Entries taken from a collection:
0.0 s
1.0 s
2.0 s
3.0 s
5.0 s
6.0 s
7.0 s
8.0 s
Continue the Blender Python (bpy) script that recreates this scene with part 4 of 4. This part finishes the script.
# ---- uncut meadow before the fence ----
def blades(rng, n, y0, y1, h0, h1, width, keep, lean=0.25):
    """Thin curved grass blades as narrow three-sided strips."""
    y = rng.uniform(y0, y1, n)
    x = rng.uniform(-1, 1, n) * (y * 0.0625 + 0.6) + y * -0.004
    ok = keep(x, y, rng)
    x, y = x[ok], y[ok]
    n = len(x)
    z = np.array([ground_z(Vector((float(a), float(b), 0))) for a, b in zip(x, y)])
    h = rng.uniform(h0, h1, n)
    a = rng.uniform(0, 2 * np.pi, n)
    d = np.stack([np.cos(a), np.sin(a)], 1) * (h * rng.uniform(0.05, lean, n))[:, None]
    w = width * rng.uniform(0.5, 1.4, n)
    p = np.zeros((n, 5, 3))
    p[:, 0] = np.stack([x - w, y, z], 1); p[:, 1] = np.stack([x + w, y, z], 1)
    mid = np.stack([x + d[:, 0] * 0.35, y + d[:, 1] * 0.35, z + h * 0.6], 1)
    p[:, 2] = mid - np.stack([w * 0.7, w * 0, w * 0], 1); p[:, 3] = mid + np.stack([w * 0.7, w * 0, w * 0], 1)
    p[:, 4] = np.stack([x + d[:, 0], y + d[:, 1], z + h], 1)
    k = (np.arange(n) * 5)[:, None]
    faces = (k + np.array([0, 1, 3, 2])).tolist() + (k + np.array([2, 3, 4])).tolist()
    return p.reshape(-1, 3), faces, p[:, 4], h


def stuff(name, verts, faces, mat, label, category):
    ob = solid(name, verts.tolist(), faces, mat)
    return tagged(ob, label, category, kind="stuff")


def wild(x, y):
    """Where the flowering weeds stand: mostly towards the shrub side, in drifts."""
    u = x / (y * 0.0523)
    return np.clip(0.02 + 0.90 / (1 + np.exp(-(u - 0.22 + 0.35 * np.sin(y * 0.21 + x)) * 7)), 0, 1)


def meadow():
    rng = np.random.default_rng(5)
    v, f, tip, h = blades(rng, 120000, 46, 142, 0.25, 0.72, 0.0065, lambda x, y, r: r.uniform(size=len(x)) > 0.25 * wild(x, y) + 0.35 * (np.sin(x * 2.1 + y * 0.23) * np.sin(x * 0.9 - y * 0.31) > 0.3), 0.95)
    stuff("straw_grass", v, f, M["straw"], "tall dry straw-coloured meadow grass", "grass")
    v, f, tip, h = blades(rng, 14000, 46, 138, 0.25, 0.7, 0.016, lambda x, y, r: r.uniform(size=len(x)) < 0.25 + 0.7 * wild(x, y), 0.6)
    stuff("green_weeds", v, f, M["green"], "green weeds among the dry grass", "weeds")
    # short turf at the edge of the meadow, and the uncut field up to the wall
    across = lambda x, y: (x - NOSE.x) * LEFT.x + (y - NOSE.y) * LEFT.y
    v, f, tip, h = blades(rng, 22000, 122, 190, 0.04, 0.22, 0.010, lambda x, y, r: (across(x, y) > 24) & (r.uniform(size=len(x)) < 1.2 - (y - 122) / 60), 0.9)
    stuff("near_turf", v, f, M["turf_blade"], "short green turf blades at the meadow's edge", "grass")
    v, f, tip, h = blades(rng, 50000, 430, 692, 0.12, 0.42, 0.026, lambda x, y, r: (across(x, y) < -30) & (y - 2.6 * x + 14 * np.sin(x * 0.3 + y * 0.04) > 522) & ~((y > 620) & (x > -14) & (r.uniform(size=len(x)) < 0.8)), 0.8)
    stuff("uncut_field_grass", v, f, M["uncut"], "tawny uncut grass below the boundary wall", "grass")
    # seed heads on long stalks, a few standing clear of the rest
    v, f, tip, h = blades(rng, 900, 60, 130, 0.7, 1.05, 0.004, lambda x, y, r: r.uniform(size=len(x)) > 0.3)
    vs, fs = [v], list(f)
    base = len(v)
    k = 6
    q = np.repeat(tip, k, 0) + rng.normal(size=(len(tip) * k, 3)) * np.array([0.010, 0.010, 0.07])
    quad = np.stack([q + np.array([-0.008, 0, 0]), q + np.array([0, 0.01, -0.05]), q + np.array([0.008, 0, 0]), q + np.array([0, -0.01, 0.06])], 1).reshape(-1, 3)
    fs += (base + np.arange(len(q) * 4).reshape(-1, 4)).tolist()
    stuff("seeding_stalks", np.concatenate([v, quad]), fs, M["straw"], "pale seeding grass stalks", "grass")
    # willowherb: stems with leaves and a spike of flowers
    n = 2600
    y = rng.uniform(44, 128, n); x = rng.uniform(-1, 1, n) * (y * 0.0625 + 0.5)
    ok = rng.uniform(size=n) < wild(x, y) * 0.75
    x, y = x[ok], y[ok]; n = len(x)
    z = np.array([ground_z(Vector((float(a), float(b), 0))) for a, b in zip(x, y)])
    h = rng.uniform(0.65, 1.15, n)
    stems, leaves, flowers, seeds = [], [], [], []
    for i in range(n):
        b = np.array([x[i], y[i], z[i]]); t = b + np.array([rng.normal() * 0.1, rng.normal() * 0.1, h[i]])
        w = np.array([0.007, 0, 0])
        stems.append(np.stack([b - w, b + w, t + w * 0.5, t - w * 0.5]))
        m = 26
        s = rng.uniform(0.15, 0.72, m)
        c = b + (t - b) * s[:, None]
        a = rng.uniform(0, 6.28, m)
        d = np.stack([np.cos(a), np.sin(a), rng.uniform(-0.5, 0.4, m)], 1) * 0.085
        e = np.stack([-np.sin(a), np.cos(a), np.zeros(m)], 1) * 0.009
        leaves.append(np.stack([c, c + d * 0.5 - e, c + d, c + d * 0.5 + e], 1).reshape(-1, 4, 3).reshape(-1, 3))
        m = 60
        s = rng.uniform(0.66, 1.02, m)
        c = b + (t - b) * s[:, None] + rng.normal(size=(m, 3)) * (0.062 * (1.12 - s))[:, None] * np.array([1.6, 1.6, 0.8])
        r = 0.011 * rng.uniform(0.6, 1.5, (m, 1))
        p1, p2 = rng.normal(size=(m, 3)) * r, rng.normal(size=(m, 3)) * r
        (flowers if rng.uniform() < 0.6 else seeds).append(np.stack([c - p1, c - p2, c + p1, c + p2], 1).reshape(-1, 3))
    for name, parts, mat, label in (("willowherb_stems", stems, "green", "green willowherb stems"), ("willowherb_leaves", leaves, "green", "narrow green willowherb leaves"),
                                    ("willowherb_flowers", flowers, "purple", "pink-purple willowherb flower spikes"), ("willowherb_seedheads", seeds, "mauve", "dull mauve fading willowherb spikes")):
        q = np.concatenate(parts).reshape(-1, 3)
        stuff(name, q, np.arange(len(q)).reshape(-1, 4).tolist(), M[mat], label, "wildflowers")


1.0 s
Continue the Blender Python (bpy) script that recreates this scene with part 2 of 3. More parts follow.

**EXERCISE REQUIREMENTS:**
Quote all of the entries verbatim.

**THE COMPLETED TASK:**
0.0 s
1.0 s
2.0 s
3.0 s
5.0 s
6.0 s
7.0 s
8.0 s
Continue the Blender Python (bpy) script that recreates this scene with part 4 of 4. This part finishes the script.
# ---- uncut meadow before the fence ----
def blades(rng, n, y0, y1, h0, h1, width, keep, lean=0.25):
    """Thin curved grass blades as narrow three-sided strips."""
    y = rng.uniform(y0, y1, n)
    x = rng.uniform(-1, 1, n) * (y * 0.0625 + 0.6) + y * -0.004
    ok = keep(x, y, rng)
    x, y = x[ok], y[ok]
    n = len(x)
    z = np.array([ground_z(Vector((float(a), float(b), 0))) for a, b in zip(x, y)])
    h = rng.uniform(h0, h1, n)
    a = rng.uniform(0, 2 * np.pi, n)
    d = np.stack([np.cos(a), np.sin(a)], 1) * (h * rng.uniform(0.05, lean, n))[:, None]
    w = width * rng.uniform(0.5, 1.4, n)
    p = np.zeros((n, 5, 3))
    p[:, 0] = np.stack([x - w, y, z], 1); p[:, 1] = np.stack([x + w, y, z], 1)
    mid = np.stack([x + d[:, 0] * 0.35, y + d[:, 1] * 0.35, z + h * 0.6], 1)
    p[:, 2] = mid - np.stack([w * 0.7, w * 0, w * 0], 1); p[:, 3] = mid + np.stack([w * 0.7, w * 0, w * 0], 1)
    p[:, 4] = np.stack([x + d[:, 0], y + d[:, 1], z + h], 1)
    k = (np.arange(n) * 5)[:, None]
    faces = (k + np.array([0, 1, 3, 2])).tolist() + (k + np.array([2, 3, 4])).tolist()
    return p.reshape(-1, 3), faces, p[:, 4], h


def stuff(name, verts, faces, mat, label, category):
    ob = solid(name, verts.tolist(), faces, mat)
    return tagged(ob, label, category, kind="stuff")


def wild(x, y):
    """Where the flowering weeds stand: mostly towards the shrub side, in drifts."""
    u = x / (y * 0.0523)
    return np.clip(0.02 + 0.90 / (1 + np.exp(-(u - 0.22 + 0.35 * np.sin(y * 0.21 + x)) * 7)), 0, 1)


def meadow():
    rng = np.random.default_rng(5)
    v, f, tip, h = blades(rng, 120000, 46, 142, 0.25, 0.72, 0.0065, lambda x, y, r: r.uniform(size=len(x)) > 0.25 * wild(x, y) + 0.35 * (np.sin(x * 2.1 + y * 0.23) * np.sin(x * 0.9 - y * 0.31) > 0.3), 0.95)
    stuff("straw_grass", v, f, M["straw"], "tall dry straw-coloured meadow grass", "grass")
    v, f, tip, h = blades(rng, 14000, 46, 138, 0.25, 0.7, 0.016, lambda x, y, r: r.uniform(size=len(x)) < 0.25 + 0.7 * wild(x, y), 0.6)
    stuff("green_weeds", v, f, M["green"], "green weeds among the dry grass", "weeds")
    # short turf at the edge of the meadow, and the uncut field up to the wall
    across = lambda x, y: (x - NOSE.x) * LEFT.x + (y - NOSE.y) * LEFT.y
    v, f, tip, h = blades(rng, 22000, 122, 190, 0.04, 0.22, 0.010, lambda x, y, r: (across(x, y) > 24) & (r.uniform(size=len(x)) < 1.2 - (y - 122) / 60), 0.9)
    stuff("near_turf", v, f, M["turf_blade"], "short green turf blades at the meadow's edge", "grass")
    v, f, tip, h = blades(rng, 50000, 430, 692, 0.12, 0.42, 0.026, lambda x, y, r: (across(x, y) < -30) & (y - 2.6 * x + 14 * np.sin(x * 0.3 + y * 0.04) > 522) & ~((y > 620) & (x > -14) & (r.uniform(size=len(x)) < 0.8)), 0.8)
    stuff("uncut_field_grass", v, f, M["uncut"], "tawny uncut grass below the boundary wall", "grass")
    # seed heads on long stalks, a few standing clear of the rest
    v, f, tip, h = blades(rng, 900, 60, 130, 0.7, 1.05, 0.004, lambda x, y, r: r.uniform(size=len(x)) > 0.3)
    vs, fs = [v], list(f)
    base = len(v)
    k = 6
    q = np.repeat(tip, k, 0) + rng.normal(size=(len(tip) * k, 3)) * np.array([0.010, 0.010, 0.07])
    quad = np.stack([q + np.array([-0.008, 0, 0]), q + np.array([0, 0.01, -0.05]), q + np.array([0.008, 0, 0]), q + np.array([0, -0.01, 0.06])], 1).reshape(-1, 3)
    fs += (base + np.arange(len(q) * 4).reshape(-1, 4)).tolist()
    stuff("seeding_stalks", np.concatenate([v, quad]), fs, M["straw"], "pale seeding grass stalks", "grass")
    # willowherb: stems with leaves and a spike of flowers
    n = 2600
    y = rng.uniform(44, 128, n); x = rng.uniform(-1, 1, n) * (y * 0.0625 + 0.5)
    ok = rng.uniform(size=n) < wild(x, y) * 0.75
    x, y = x[ok], y[ok]; n = len(x)
    z = np.array([ground_z(Vector((float(a), float(b), 0))) for a, b in zip(x, y)])
    h = rng.uniform(0.65, 1.15, n)
    stems, leaves, flowers, seeds = [], [], [], []
    for i in range(n):
        b = np.array([x[i], y[i], z[i]]); t = b + np.array([rng.normal() * 0.1, rng.normal() * 0.1, h[i]])
        w = np.array([0.007, 0, 0])
        stems.append(np.stack([b - w, b + w, t + w * 0.5, t - w * 0.5]))
        m = 26
        s = rng.uniform(0.15, 0.72, m)
        c = b + (t - b) * s[:, None]
        a = rng.uniform(0, 6.28, m)
        d = np.stack([np.cos(a), np.sin(a), rng.uniform(-0.5, 0.4, m)], 1) * 0.085
        e = np.stack([-np.sin(a), np.cos(a), np.zeros(m)], 1) * 0.009
        leaves.append(np.stack([c, c + d * 0.5 - e, c + d, c + d * 0.5 + e], 1).reshape(-1, 4, 3).reshape(-1, 3))
        m = 60
        s = rng.uniform(0.66, 1.02, m)
        c = b + (t - b) * s[:, None] + rng.normal(size=(m, 3)) * (0.062 * (1.12 - s))[:, None] * np.array([1.6, 1.6, 0.8])
        r = 0.011 * rng.uniform(0.6, 1.5, (m, 1))
        p1, p2 = rng.normal(size=(m, 3)) * r, rng.normal(size=(m, 3)) * r
        (flowers if rng.uniform() < 0.6 else seeds).append(np.stack([c - p1, c - p2, c + p1, c + p2], 1).reshape(-1, 3))
    for name, parts, mat, label in (("willowherb_stems", stems, "green", "green willowherb stems"), ("willowherb_leaves", leaves, "green", "narrow green willowherb leaves"),
                                    ("willowherb_flowers", flowers, "purple", "pink-purple willowherb flower spikes"), ("willowherb_seedheads", seeds, "mauve", "dull mauve fading willowherb spikes")):
        q = np.concatenate(parts).reshape(-1, 3)
        stuff(name, q, np.arange(len(q)).reshape(-1, 4).tolist(), M[mat], label, "wildflowers")


1.0 s
Continue the Blender Python (bpy) script that recreates this scene with part 2 of 3. More parts follow.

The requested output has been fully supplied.